Старуха Владилена моргнула. Взглянула на Веру. Ее лицо радостно заморщинилось, рот открылся в улыбке, демонстрируя слишком белые, безупречные искусственные зубки. Она засуетилась, предлагая гостье чашечку чаю. Но доктор от чая отказалась, а достала из сумки небольшую бархатную коробочку.

– Владилена Геннадиевна, – сказала Вера, открыв коробочку. – Эти две расписные броши – ваши?

– Дорогуша моя, Вера Алексеевна… Ну надо же! Где вы отыскали мои любимые броши? – Старческие руки в мелких коричневых крапинах, как на перепелиных яйцах, потянулись к парным изображениям. – «Гусар» и «Барышня», я их попеременно надевала. То одну, то другую. Столько лет прошло… Они куда-то исчезли. А теперь вот у вас… Как оказались?

– Алиса хранила их в шкатулке. И кстати, просила отдать вам.

– А… понятно. Посмотрите на эту прелесть, роспись по фарфору, финифть. Какая тонкая работа!

– Откуда у вас эти две парные броши?

– Это мы гуляли с Пашенькой моим по Андреевскому спуску. И сыночек мне купил подарок…

– Он был любящим и заботливым сыном. – Вера внимательно всматривалась в водянистые глазки старухи.

– Еще каким! У Пашеньки был утонченный вкус, – вздохнула бабушка. – Этой, когда делал подарки, то самые лучшие. А она не ценила! Разбрасывала где попало!

– Этой – то есть Ксении?

– Кому ж еще? – вздернула подбородок Бессонова. – Женщина должна ценить мужа. Особенно такого, как мой Пашенька! А она и сама умерла, и сыночка моего на тот свет за собой спровадила! Не положено плохо о мертвых… а то бы я вам порассказала.
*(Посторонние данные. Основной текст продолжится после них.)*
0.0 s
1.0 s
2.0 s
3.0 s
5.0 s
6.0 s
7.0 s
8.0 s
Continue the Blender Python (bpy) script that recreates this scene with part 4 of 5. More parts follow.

Вера положила перед старшей Бессоновой свою визитку. Та пообещала непременно передать Витеньке, чтоб сразу же перезвонил. И проводила доктора до дверей, словно близкую приятельницу.
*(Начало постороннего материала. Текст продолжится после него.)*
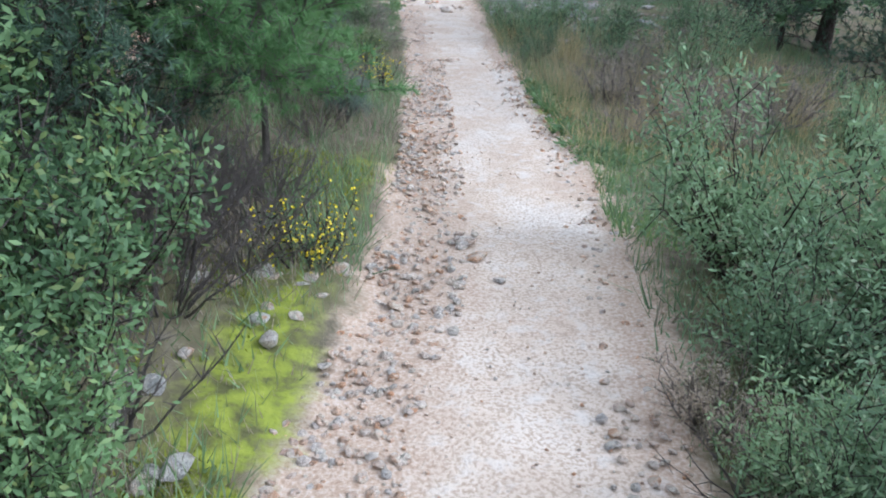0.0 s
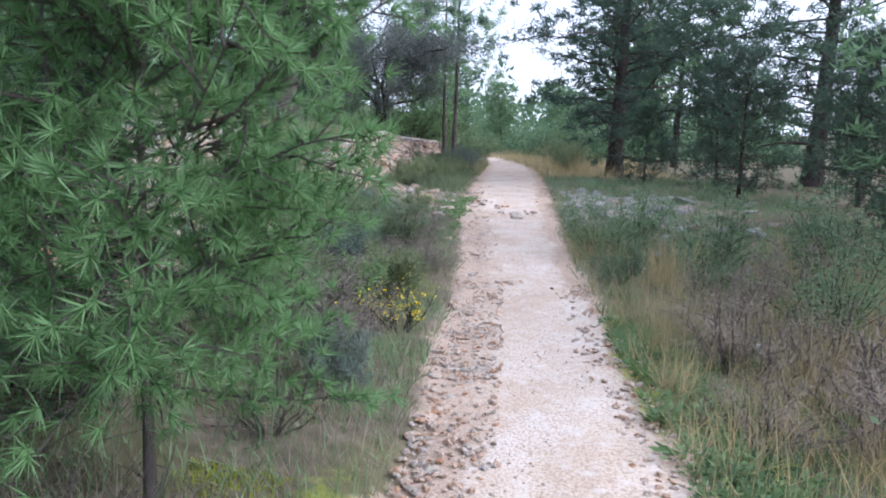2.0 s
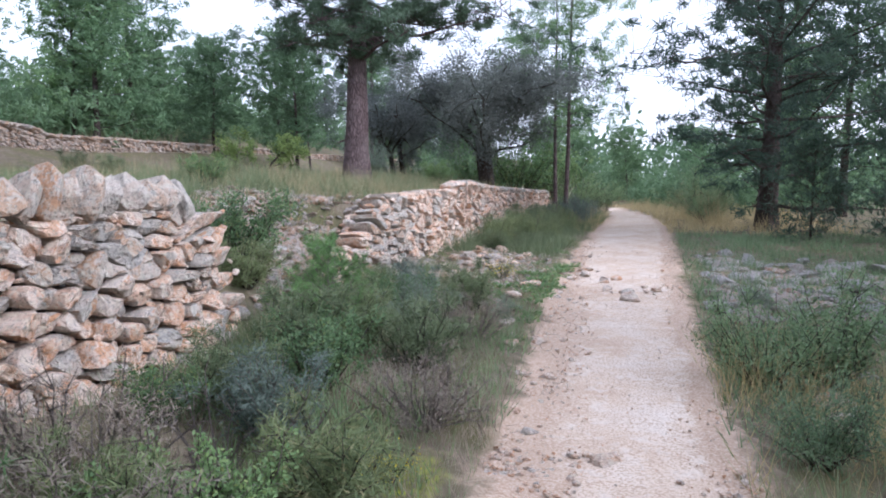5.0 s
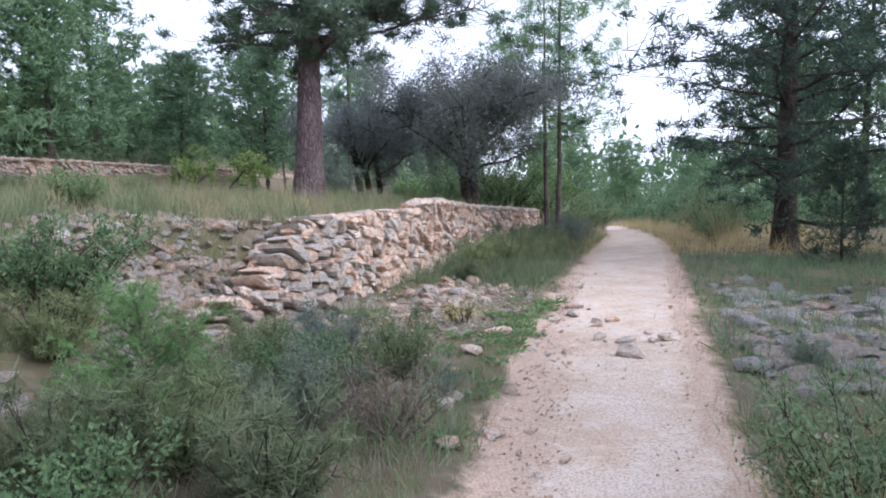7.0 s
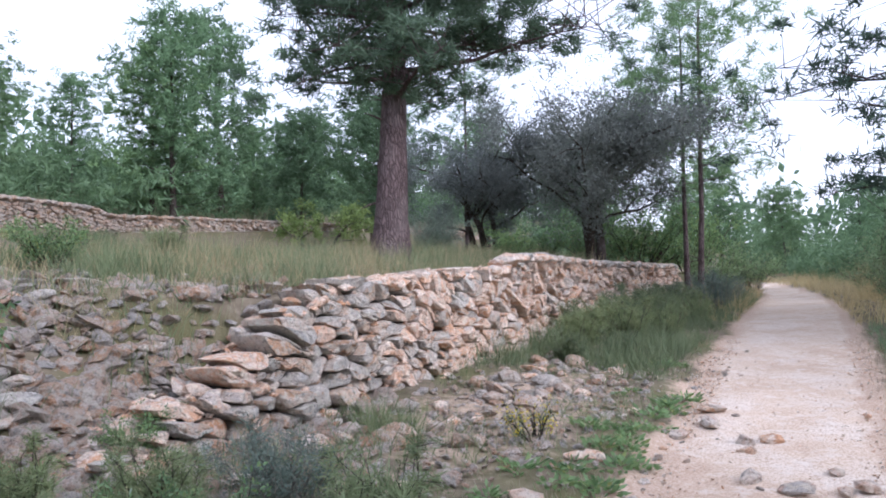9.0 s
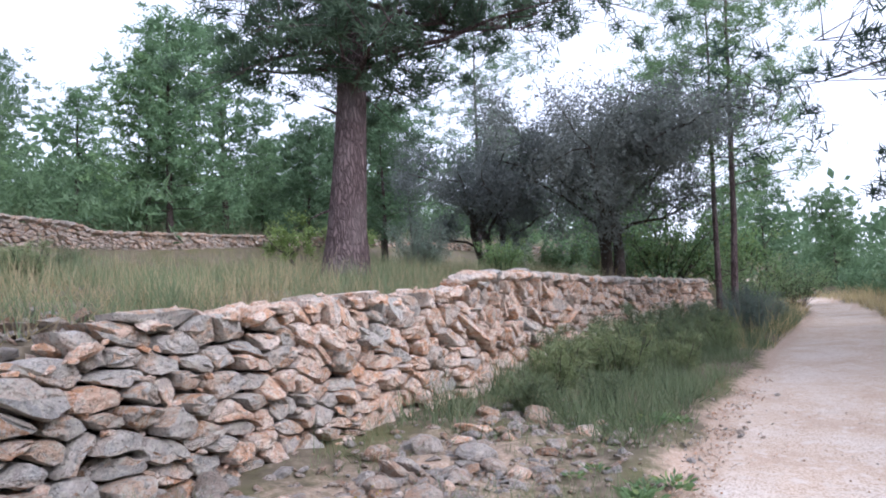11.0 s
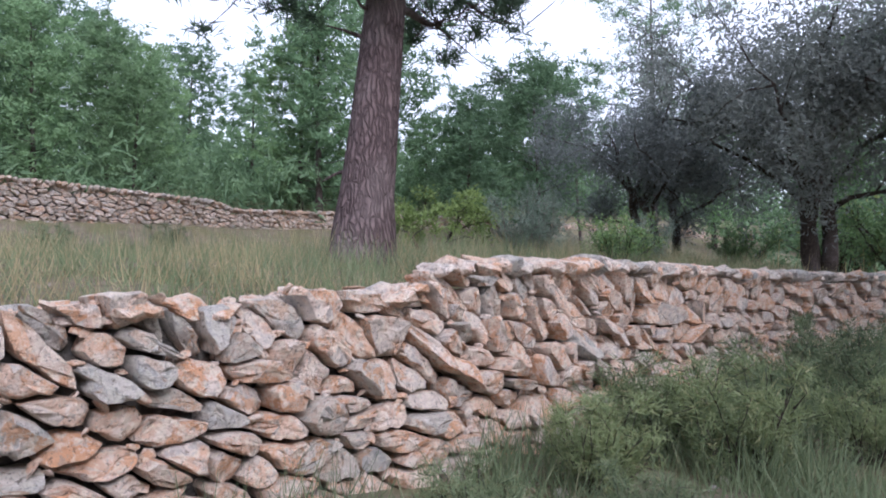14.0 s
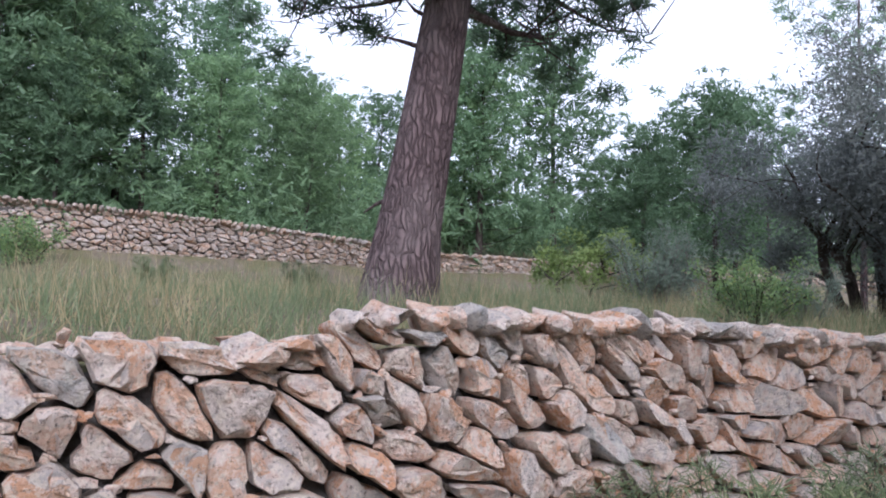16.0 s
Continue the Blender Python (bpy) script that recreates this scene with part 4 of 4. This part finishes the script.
for k, (kind, x, y, turn, s) in enumerate([
        (lentisk, -1.2, 1.55, 40, 0.75), (lentisk, -2.1, 2.0, 90, 1.15), (lentisk, -1.85, 2.9, 150, 1.1), (lentisk, -2.7, 2.6, 200, 1.5), (lentisk, -2.5, 3.6, 10, 1.5),
        (lentisk, -3.4, 3.2, 70, 1.9), (lentisk, -1.6, 0.9, 120, 1.0), (lentisk, -3.2, 1.4, 20, 1.6), (lentisk, -3.3, 4.6, 250, 2.1), (lentisk, -1.2, 8.2, 30, 0.6), (lentisk, -1.7, 10.2, 280, 0.7),
        (lentisk, -1.9, 12.6, 60, 0.6), (lentisk, -2.2, 9.2, 160, 0.45), (lentisk, -3.6, 12.2, 220, 0.9),
        (broom, 2.2, 2.6, 50, 1.05), (broom, 1.45, 2.45, 100, 0.7), (broom, 2.7, 3.8, 190, 0.55), (broom, 3.1, 3.0, 310, 1.0), (broom, 3.6, 5.6, 20, 0.7), (broom, 1.4, 1.6, 80, 0.65), (broom, 1.95, 1.9, 140, 0.8), (broom, 1.15, 1.55, 30, 0.5), (dead, 1.0, 1.7, 60, 0.5), (dry, 0.95, 1.3, 200, 0.6), (dry, 0.98, 2.1, 10, 0.6),
        (broom, 1.25, 11.5, 40, 0.7), (broom, 1.75, 11.9, 160, 0.85), (broom, 1.35, 10.2, 200, 0.5), (broom, 2.6, 11.2, 280, 0.9), (broom, 3.0, 8.6, 130, 0.8), (broom, 2.3, 10.1, 10, 0.6), (broom, 3.9, 10.5, 70, 1.1),
        (thicket, 5.6, 9.0, 200, 0.8), (thicket, 5.6, 12.0, 20, 1.1), (thicket, 6.2, 14.6, 90, 1.2), (thicket, 5.0, 18.6, 140, 1.2), (thicket, 5.4, 22.0, 30, 1.2), (thicket, 3.6, 22.6, 260, 0.8), (thicket, 6.8, 17.0, 10, 1.2),
        (green, -2.3, 12.2, 10, 0.6), (lentisk, -2.6, 11.6, 60, 0.5), (green, -2.9, 12.6, 110, 0.6), (green, -2.5, 13.0, 160, 0.64), (green, -3.3, 11.9, 210, 0.7), (green, -1.7, 12.9, 260, 0.5), (lentisk, -3.1, 13.4, 310, 0.4), (lav, -0.85, 6.2, 30, 0.54), (dry, -1.45, 7.8, 80, 1.1), (green, -0.95, 8.8, 130, 0.8), (lav, -1.5, 9.3, 190, 0.72), (dry, -0.9, 10.0, 240, 0.9), (green, -1.3, 11.0, 290, 0.88),
        (lav, -1.7, 12.0, 340, 0.66), (dry, -1.15, 12.2, 20, 0.9), (green, -1.4, 13.3, 70, 0.8), (lav, -2.1, 13.4, 120, 0.6), (dry, -2.0, 8.4, 50, 1.1), (green, -2.1, 10.8, 210, 0.88),
        (dry, 1.9, 7.4, 20, 1.2), (dry, 2.6, 7.2, 70, 1.3), (dry, 2.2, 9.0, 120, 1.2), (dry, 3.2, 10.0, 170, 1.3), (dry, 1.6, 6.1, 220, 0.8), (dry, 2.4, 6.2, 270, 1.2), (dry, 3.5, 7.2, 320, 1.3),
        (lav, -7.3, 24.5, 30, 1.4), (lav, -1.75, 28.6, 90, 1.1), (lav, -2.2, 26.0, 150, 0.9), (lav, -5.4, 24.9, 200, 0.8), (lav, -9.0, 27.6, 260, 0.8), (lav, -1.05, 12.9, 310, 0.35), (lav, 1.5, 14.3, 20, 0.4),
        (dead, -1.3, 3.85, 70, 0.95), (dead, -1.05, 4.2, 200, 0.75), (dead, -1.6, 3.4, 20, 1.0), (dead, -0.95, 3.2, 290, 0.7), (dead, -1.2, 2.7, 10, 1.0), (dead, -1.6, 2.9, 250, 1.2), (dead, -1.0, 3.7, 170, 0.9), (dead, -2.2, 3.0, 330, 1.4), (dead, -1.1, 1.9, 120, 0.8), (dead, -1.25, 7.3, 220, 0.8), (dead, -1.75, 3.9, 60, 1.2), (dead, -2.0, 4.4, 140, 1.1), (dead, -1.0, 5.6, 200, 0.7), (dead, -1.45, 8.7, 260, 0.9), (dead, -1.7, 6.6, 320, 0.8), (dead, -1.5, 11.6, 20, 0.7), (dead, -2.3, 1.5, 100, 0.9),
        (gorse, -0.7, 7.7, 50, 1.1), (gorse, -1.55, 15.4, 110, 0.8), (gorse, -0.85, 9.2, 170, 0.6),
        (green, -2.4, 21.6, 40, 1.0), (green, -2.0, 22.6, 90, 0.9), (green, -2.6, 23.4, 140, 1.1), (green, -2.1, 24.6, 190, 1.0), (green, -2.6, 25.6, 240, 1.0), (green, -2.5, 19.6, 290, 0.8), (green, -1.7, 21.3, 340, 0.75),
        (green, -2.7, 20.6, 20, 0.9), (green, -1.6, 23.7, 70, 0.8), (green, -2.3, 18.6, 120, 0.6), (green, -1.9, 19.2, 170, 0.55), (green, -1.9, 9.6, 70, 0.8), (green, -1.6, 8.1, 160, 0.7), (green, -1.9, 11.2, 250, 0.8),
        (green, -6.4, 16.5, 30, 0.6), (green, -11, 19.0, 130, 0.8), (green, -15, 22, 230, 1.0), (lentisk, -5.5, 14.5, 90, 0.55),
        (lentisk, -18.2, 16.5, 60, 1.8), (lentisk, -5.0, 23.6, 120, 0.8), (lentisk, -7.4, 31.5, 170, 1.2), (lentisk, -4.6, 33, 220, 2.6), (lentisk, -3.6, 36, 270, 2.8), (lentisk, -6.5, 35, 320, 2.6), (broom, -2.3, 32, 30, 1.4),
        (broom, -1.8, 38, 90, 1.6), (broom, 1.8, 33, 150, 1.6), (broom, 1.9, 29, 210, 1.2)]):
    again(kind, x, y, turn, s)
for k in range(26):
    x, y = rng.uniform(1.25, 3.6), rng.uniform(5.8, 10.8)
    again(straw, x, y, rng.uniform(0, 360), rng.uniform(0.5, 1.15))
for k in range(6):
    again(straw, rng.uniform(1.2, 2.4), rng.uniform(27, 34), rng.uniform(0, 360), rng.uniform(1.2, 1.7))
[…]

Вера Лученко вышла из дома, где десять лет назад жила полная семья. Вдохнула полной грудью: миазмы старухиных воспоминаний все еще сжимали горло, давили на сердце. Она растворилась в потоке прохожих. Киев всегда спасал ее, выручал своим невнятным лепетом. Вот и сейчас он втянул Веру в тенистую аллею улицы Липской, укрыл каштанами, усадил на деревянную скамью. Но шлейф прошлой жизни потянулся вслед за ней, догнал и не отпускал. Вокруг Веры шумел город, ходили прохожие, гудели автомобили. А внутри поселилась семья Бессоновых.